(Direction) Extract the complete data exactly as given.

(Rows)
** START **

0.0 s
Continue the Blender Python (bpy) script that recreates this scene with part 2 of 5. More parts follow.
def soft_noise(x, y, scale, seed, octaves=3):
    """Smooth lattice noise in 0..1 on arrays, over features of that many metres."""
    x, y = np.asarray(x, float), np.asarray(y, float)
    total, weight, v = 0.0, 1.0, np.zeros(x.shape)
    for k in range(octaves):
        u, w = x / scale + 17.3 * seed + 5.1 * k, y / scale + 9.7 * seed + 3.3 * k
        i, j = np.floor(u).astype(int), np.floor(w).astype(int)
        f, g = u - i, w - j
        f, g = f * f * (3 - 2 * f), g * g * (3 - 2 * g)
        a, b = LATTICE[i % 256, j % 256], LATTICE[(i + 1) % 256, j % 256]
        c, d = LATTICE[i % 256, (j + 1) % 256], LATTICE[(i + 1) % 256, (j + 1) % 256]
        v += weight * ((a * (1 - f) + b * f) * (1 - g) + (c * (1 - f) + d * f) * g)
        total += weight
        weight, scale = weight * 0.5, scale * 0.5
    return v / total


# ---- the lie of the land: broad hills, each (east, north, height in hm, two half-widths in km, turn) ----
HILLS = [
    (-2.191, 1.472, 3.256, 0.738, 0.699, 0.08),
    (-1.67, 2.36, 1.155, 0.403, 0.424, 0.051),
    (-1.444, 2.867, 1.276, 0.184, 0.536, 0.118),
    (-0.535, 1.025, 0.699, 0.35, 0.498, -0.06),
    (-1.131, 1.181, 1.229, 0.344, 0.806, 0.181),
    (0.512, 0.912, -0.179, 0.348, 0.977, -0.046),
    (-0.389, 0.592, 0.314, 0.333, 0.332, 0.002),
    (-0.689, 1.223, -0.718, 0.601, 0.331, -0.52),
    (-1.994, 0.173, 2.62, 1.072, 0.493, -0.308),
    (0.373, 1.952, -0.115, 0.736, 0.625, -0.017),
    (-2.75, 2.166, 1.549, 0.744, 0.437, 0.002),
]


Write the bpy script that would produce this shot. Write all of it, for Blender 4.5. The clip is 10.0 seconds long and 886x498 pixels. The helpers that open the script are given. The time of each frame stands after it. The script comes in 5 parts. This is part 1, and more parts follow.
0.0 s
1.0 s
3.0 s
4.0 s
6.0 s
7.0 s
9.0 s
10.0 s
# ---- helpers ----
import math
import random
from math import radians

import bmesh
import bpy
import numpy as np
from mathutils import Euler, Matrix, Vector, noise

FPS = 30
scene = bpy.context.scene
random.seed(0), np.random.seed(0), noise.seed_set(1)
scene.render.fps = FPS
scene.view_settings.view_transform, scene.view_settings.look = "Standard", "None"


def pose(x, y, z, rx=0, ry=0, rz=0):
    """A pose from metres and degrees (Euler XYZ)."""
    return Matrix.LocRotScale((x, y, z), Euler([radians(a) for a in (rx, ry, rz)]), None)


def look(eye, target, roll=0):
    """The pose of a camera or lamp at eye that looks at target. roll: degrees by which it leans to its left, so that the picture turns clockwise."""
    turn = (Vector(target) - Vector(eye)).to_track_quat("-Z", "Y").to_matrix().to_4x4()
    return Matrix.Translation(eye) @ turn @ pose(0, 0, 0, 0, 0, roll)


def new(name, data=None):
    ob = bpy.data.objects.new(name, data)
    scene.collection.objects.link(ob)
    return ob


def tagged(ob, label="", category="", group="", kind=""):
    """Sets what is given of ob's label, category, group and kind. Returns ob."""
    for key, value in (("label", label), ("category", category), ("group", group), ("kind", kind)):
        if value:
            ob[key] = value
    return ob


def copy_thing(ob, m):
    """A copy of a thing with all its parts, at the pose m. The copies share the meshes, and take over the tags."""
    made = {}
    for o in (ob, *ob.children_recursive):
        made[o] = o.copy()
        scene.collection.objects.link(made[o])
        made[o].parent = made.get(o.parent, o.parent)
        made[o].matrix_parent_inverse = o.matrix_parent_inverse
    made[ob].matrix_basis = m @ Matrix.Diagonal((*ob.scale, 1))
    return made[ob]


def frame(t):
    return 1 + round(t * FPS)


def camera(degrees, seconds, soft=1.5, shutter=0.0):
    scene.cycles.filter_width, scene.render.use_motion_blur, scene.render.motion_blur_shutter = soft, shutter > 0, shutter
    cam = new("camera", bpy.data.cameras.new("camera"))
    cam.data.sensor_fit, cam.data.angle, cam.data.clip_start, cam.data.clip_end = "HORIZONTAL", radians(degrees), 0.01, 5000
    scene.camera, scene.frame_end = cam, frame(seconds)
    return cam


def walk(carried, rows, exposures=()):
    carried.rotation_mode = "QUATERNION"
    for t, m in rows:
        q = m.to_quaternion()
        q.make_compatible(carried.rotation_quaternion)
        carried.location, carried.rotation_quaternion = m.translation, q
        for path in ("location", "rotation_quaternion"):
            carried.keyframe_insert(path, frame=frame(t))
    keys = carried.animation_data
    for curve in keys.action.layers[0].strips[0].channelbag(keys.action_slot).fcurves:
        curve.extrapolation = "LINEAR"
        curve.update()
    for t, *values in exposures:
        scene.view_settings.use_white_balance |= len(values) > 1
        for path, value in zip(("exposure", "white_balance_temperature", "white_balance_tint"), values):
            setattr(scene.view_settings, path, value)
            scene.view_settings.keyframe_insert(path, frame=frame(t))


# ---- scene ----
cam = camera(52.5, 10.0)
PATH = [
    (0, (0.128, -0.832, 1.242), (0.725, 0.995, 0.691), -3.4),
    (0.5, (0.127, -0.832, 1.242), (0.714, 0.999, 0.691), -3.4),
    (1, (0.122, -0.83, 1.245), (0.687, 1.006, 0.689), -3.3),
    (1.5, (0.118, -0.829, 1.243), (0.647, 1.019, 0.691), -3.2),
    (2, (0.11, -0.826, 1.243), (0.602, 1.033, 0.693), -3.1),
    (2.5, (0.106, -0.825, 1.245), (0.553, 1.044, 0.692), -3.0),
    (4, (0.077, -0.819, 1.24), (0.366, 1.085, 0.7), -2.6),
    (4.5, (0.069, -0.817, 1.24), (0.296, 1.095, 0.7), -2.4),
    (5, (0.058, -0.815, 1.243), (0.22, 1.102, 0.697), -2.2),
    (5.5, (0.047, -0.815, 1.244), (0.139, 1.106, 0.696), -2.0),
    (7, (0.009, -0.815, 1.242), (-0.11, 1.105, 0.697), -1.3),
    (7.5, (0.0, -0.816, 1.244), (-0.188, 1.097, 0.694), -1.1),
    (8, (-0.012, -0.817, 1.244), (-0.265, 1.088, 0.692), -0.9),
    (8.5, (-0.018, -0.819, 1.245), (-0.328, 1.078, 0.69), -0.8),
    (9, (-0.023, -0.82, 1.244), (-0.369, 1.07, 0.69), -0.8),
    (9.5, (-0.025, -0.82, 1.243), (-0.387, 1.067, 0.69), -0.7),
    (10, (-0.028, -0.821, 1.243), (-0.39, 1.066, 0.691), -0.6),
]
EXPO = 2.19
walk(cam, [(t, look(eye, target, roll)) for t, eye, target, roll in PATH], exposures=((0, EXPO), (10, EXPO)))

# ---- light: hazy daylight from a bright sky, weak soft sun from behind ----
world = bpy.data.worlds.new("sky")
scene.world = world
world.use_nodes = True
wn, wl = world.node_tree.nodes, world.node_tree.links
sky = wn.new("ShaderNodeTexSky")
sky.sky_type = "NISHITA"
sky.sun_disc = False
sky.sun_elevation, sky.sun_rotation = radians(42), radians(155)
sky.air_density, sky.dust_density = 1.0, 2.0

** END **

(Response)
0.0 s
Continue the Blender Python (bpy) script that recreates this scene with part 2 of 5. More parts follow.
def soft_noise(x, y, scale, seed, octaves=3):
    """Smooth lattice noise in 0..1 on arrays, over features of that many metres."""
    x, y = np.asarray(x, float), np.asarray(y, float)
    total, weight, v = 0.0, 1.0, np.zeros(x.shape)
    for k in range(octaves):
        u, w = x / scale + 17.3 * seed + 5.1 * k, y / scale + 9.7 * seed + 3.3 * k
        i, j = np.floor(u).astype(int), np.floor(w).astype(int)
        f, g = u - i, w - j
        f, g = f * f * (3 - 2 * f), g * g * (3 - 2 * g)
        a, b = LATTICE[i % 256, j % 256], LATTICE[(i + 1) % 256, j % 256]
        c, d = LATTICE[i % 256, (j + 1) % 256], LATTICE[(i + 1) % 256, (j + 1) % 256]
        v += weight * ((a * (1 - f) + b * f) * (1 - g) + (c * (1 - f) + d * f) * g)
        total += weight
        weight, scale = weight * 0.5, scale * 0.5
    return v / total


# ---- the lie of the land: broad hills, each (east, north, height in hm, two half-widths in km, turn) ----
HILLS = [
    (-2.191, 1.472, 3.256, 0.738, 0.699, 0.08),
    (-1.67, 2.36, 1.155, 0.403, 0.424, 0.051),
    (-1.444, 2.867, 1.276, 0.184, 0.536, 0.118),
    (-0.535, 1.025, 0.699, 0.35, 0.498, -0.06),
    (-1.131, 1.181, 1.229, 0.344, 0.806, 0.181),
    (0.512, 0.912, -0.179, 0.348, 0.977, -0.046),
    (-0.389, 0.592, 0.314, 0.333, 0.332, 0.002),
    (-0.689, 1.223, -0.718, 0.601, 0.331, -0.52),
    (-1.994, 0.173, 2.62, 1.072, 0.493, -0.308),
    (0.373, 1.952, -0.115, 0.736, 0.625, -0.017),
    (-2.75, 2.166, 1.549, 0.744, 0.437, 0.002),
]


Write the bpy script that would produce this shot. Write all of it, for Blender 4.5. The clip is 10.0 seconds long and 886x498 pixels. The helpers that open the script are given. The time of each frame stands after it. The script comes in 5 parts. This is part 1, and more parts follow.
0.0 s
1.0 s
3.0 s
4.0 s
6.0 s
7.0 s
9.0 s
10.0 s
# ---- helpers ----
import math
import random
from math import radians

import bmesh
import bpy
import numpy as np
from mathutils import Euler, Matrix, Vector, noise

FPS = 30
scene = bpy.context.scene
random.seed(0), np.random.seed(0), noise.seed_set(1)
scene.render.fps = FPS
scene.view_settings.view_transform, scene.view_settings.look = "Standard", "None"


def pose(x, y, z, rx=0, ry=0, rz=0):
    """A pose from metres and degrees (Euler XYZ)."""
    return Matrix.LocRotScale((x, y, z), Euler([radians(a) for a in (rx, ry, rz)]), None)


def look(eye, target, roll=0):
    """The pose of a camera or lamp at eye that looks at target. roll: degrees by which it leans to its left, so that the picture turns clockwise."""
    turn = (Vector(target) - Vector(eye)).to_track_quat("-Z", "Y").to_matrix().to_4x4()
    return Matrix.Translation(eye) @ turn @ pose(0, 0, 0, 0, 0, roll)


def new(name, data=None):
    ob = bpy.data.objects.new(name, data)
    scene.collection.objects.link(ob)
    return ob


def tagged(ob, label="", category="", group="", kind=""):
    """Sets what is given of ob's label, category, group and kind. Returns ob."""
    for key, value in (("label", label), ("category", category), ("group", group), ("kind", kind)):
        if value:
            ob[key] = value
    return ob


def copy_thing(ob, m):
    """A copy of a thing with all its parts, at the pose m. The copies share the meshes, and take over the tags."""
    made = {}
    for o in (ob, *ob.children_recursive):
        made[o] = o.copy()
        scene.collection.objects.link(made[o])
        made[o].parent = made.get(o.parent, o.parent)
        made[o].matrix_parent_inverse = o.matrix_parent_inverse
    made[ob].matrix_basis = m @ Matrix.Diagonal((*ob.scale, 1))
    return made[ob]


def frame(t):
    return 1 + round(t * FPS)


def camera(degrees, seconds, soft=1.5, shutter=0.0):
    scene.cycles.filter_width, scene.render.use_motion_blur, scene.render.motion_blur_shutter = soft, shutter > 0, shutter
    cam = new("camera", bpy.data.cameras.new("camera"))
    cam.data.sensor_fit, cam.data.angle, cam.data.clip_start, cam.data.clip_end = "HORIZONTAL", radians(degrees), 0.01, 5000
    scene.camera, scene.frame_end = cam, frame(seconds)
    return cam


def walk(carried, rows, exposures=()):
    carried.rotation_mode = "QUATERNION"
    for t, m in rows:
        q = m.to_quaternion()
        q.make_compatible(carried.rotation_quaternion)
        carried.location, carried.rotation_quaternion = m.translation, q
        for path in ("location", "rotation_quaternion"):
            carried.keyframe_insert(path, frame=frame(t))
    keys = carried.animation_data
    for curve in keys.action.layers[0].strips[0].channelbag(keys.action_slot).fcurves:
        curve.extrapolation = "LINEAR"
        curve.update()
    for t, *values in exposures:
        scene.view_settings.use_white_balance |= len(values) > 1
        for path, value in zip(("exposure", "white_balance_temperature", "white_balance_tint"), values):
            setattr(scene.view_settings, path, value)
            scene.view_settings.keyframe_insert(path, frame=frame(t))


# ---- scene ----
cam = camera(52.5, 10.0)
PATH = [
    (0, (0.128, -0.832, 1.242), (0.725, 0.995, 0.691), -3.4),
    (0.5, (0.127, -0.832, 1.242), (0.714, 0.999, 0.691), -3.4),
    (1, (0.122, -0.83, 1.245), (0.687, 1.006, 0.689), -3.3),
    (1.5, (0.118, -0.829, 1.243), (0.647, 1.019, 0.691), -3.2),
    (2, (0.11, -0.826, 1.243), (0.602, 1.033, 0.693), -3.1),
    (2.5, (0.106, -0.825, 1.245), (0.553, 1.044, 0.692), -3.0),
    (4, (0.077, -0.819, 1.24), (0.366, 1.085, 0.7), -2.6),
    (4.5, (0.069, -0.817, 1.24), (0.296, 1.095, 0.7), -2.4),
    (5, (0.058, -0.815, 1.243), (0.22, 1.102, 0.697), -2.2),
    (5.5, (0.047, -0.815, 1.244), (0.139, 1.106, 0.696), -2.0),
    (7, (0.009, -0.815, 1.242), (-0.11, 1.105, 0.697), -1.3),
    (7.5, (0.0, -0.816, 1.244), (-0.188, 1.097, 0.694), -1.1),
    (8, (-0.012, -0.817, 1.244), (-0.265, 1.088, 0.692), -0.9),
    (8.5, (-0.018, -0.819, 1.245), (-0.328, 1.078, 0.69), -0.8),
    (9, (-0.023, -0.82, 1.244), (-0.369, 1.07, 0.69), -0.8),
    (9.5, (-0.025, -0.82, 1.243), (-0.387, 1.067, 0.69), -0.7),
    (10, (-0.028, -0.821, 1.243), (-0.39, 1.066, 0.691), -0.6),
]
EXPO = 2.19
walk(cam, [(t, look(eye, target, roll)) for t, eye, target, roll in PATH], exposures=((0, EXPO), (10, EXPO)))

# ---- light: hazy daylight from a bright sky, weak soft sun from behind ----
world = bpy.data.worlds.new("sky")
scene.world = world
world.use_nodes = True
wn, wl = world.node_tree.nodes, world.node_tree.links
sky = wn.new("ShaderNodeTexSky")
sky.sky_type = "NISHITA"
sky.sun_disc = False
sky.sun_elevation, sky.sun_rotation = radians(42), radians(155)
sky.air_density, sky.dust_density = 1.0, 2.0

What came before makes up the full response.